Eine Halbzeit lang durfte Bilanovic davon ausgehen, dass sein Team auf dem richtigen Weg war – weil Keeper Martin Juzbasic mit einer Quote abgewehrter Bälle von mehr als 37 Prozent viel Sicherheit gab, weil der Angriff angesichts überschaubarer personeller Ressourcen ruhig aufbaute und zu richtigen Zeitpunkten seine Wirkung entfaltete. Das traf in erster Linie auf Ante Grbavac zu (fünf Treffer vor der Pause), den Dresden kaum kontrollieren konnte, und Benjamin Richter vom Drittligisten Longericher SC bis zum Jahresende zurückgeliehen, gab der Offensive die nötige Struktur. Beim 6:4 (10.) durch Grbavac sah es zum ersten Mal gut aus für Dormagen, das die wilde Phase bis zum 6:7 (12.) und die folgende Flaute auf beiden Seiten mit dem 7:7 (17.) durch Richter beantworten konnte. Nach Richters 9:8 (20.) ließen Aron Seesing (20.) und Jan Reimer (21.) kurz hintereinander frei vor Dresdens Torhüter Max Mohs beste Gelegenheiten aus, doch die Großzügigkeit wurde nicht wirklich teuer – im Gegenteil. Weder beim Stande von 12:9 (27.) von Zurga nach dem Richter-Pass noch beim 12:10 (30.) deutete irgendwas auf das spätere Desaster hin.

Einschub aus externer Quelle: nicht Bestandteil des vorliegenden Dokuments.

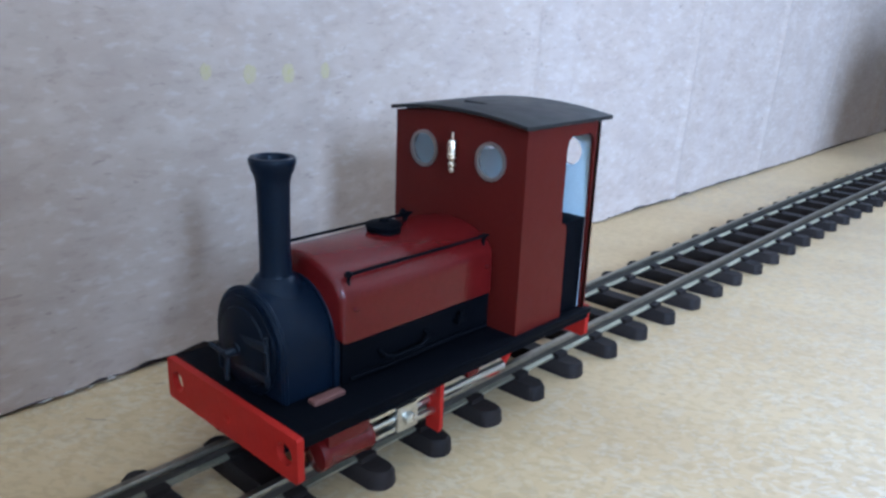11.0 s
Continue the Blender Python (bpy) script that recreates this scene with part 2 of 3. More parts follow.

Falls Bilanovic sich selbst, das Trainerteam und die Mannschaft bestrafen will, braucht er bloß das Video-Studium der zweiten Halbzeit auf die Tagesordnung zu setzen. Die Anzahl der technischen Fehler, der brotlose Wurfversuche – extrem. Nicht mal der von Christian Ole Simonsen abgewehrte Siebenmeter beim 12:13 (35.) holte Dormagen in die Partie zurück, auch die Auszeit direkt nach dem 12:15 (37.) brachte wenig. Dann kassierte der TSV nach dem 13:17 (42.) schnell zwei weitere Gegentore zum 13:19 (44.) und Bilanovic beantragte seine letzte Auszeit. Die blieb erneut ohne große Wirkung, denn es folgte sofort der nächste Ballverlust – den Elbflorenz nicht zu nutzen wusste. Bis zum 13:22 (48.) dauerte die traurige Vorstellung der Gäste, die in dieser quälend langen Phase wie ein sicherer Absteiger aussahen. Falls es etwas Tröstendes für die Weiterreise nach Aue gab, waren es jetzt diese drei Punkte: Dormagen zerfiel nicht vollständig in seine Einzelteile, die Kooperation zwischen Benjamin Richter und dem nun auf Linksaußen eingesetzten Rückraumspieler Moritz Köster aus der eigenen A-Jugend klappte sehr vernünftig, und die Dormagener ließen hin und wieder aufblitzen, dass doch beachtliches spielerisches Potenzial in ihnen steckt. Beispiel war der von Jakub Sterba per Kempatrick erzielte Treffer zum 14:22 (49.), als alles längst gelaufen war.

Bilanovic redete hinterher natürlich nicht an den Tatsachen vorbei: „Die ersten 17 Minuten der zweiten Halbzeit waren eine Katastrophe. Wir sind lahm aus der Kabine gekommen, das war gar nichts.“ Den Stab komplett über die Mannschaft brechen wollte er auf der anderen Seite allerdings auch nicht: „Kein Vorwurf, die Jungs haben alles versucht. In der ersten Halbzeit haben wir ohne technische Fehler und sehr diszipliniert gespielt. Wir haben sehr aggressiv gedeckt und gezeigt, dass wir aus unseren Möglichkeiten viel machen können und zu was wir in der Lage sind. Ich hatte am Ende das Gefühl, dass wir da etwas mitnehmen können.“ Dass von diesem guten Gefühl rasch nichts mehr übrig war, tat dem Dormagener Coach richtig weh – zumal er mit der Mannschaft zu leiden pflegt. Das Beste am trüben Abend in der gespenstisch leeren Halle (keine Zuschauer zugelassen) steht im Terminkalender: Die für den weiteren Abstiegskampf zentral wichtige Aufgabe in Aue folgt bereits in zwei Tagen, sodass kaum Zeit zum längeren Grübeln bleibt. „Wir müssen Dresden abhaken“, sagt Bilanovic, „das wird wieder ganz schwer, denn die kämpfen auch ums Überleben.“ Das Dormagener Versprechen, nichts unversucht zu lassen, steht wieder. Es müsste bloß über 60 Minuten halten.

TSV Bayer Dormagen: Juzbasic, Klama, Simonsen – Meuser (1), Köster (3), Biernacki (1), Reimer (1/1), Richter (4), Zurga (1), P. Hüter, Sterba (3), Grbavac (6/1), Seesing (3).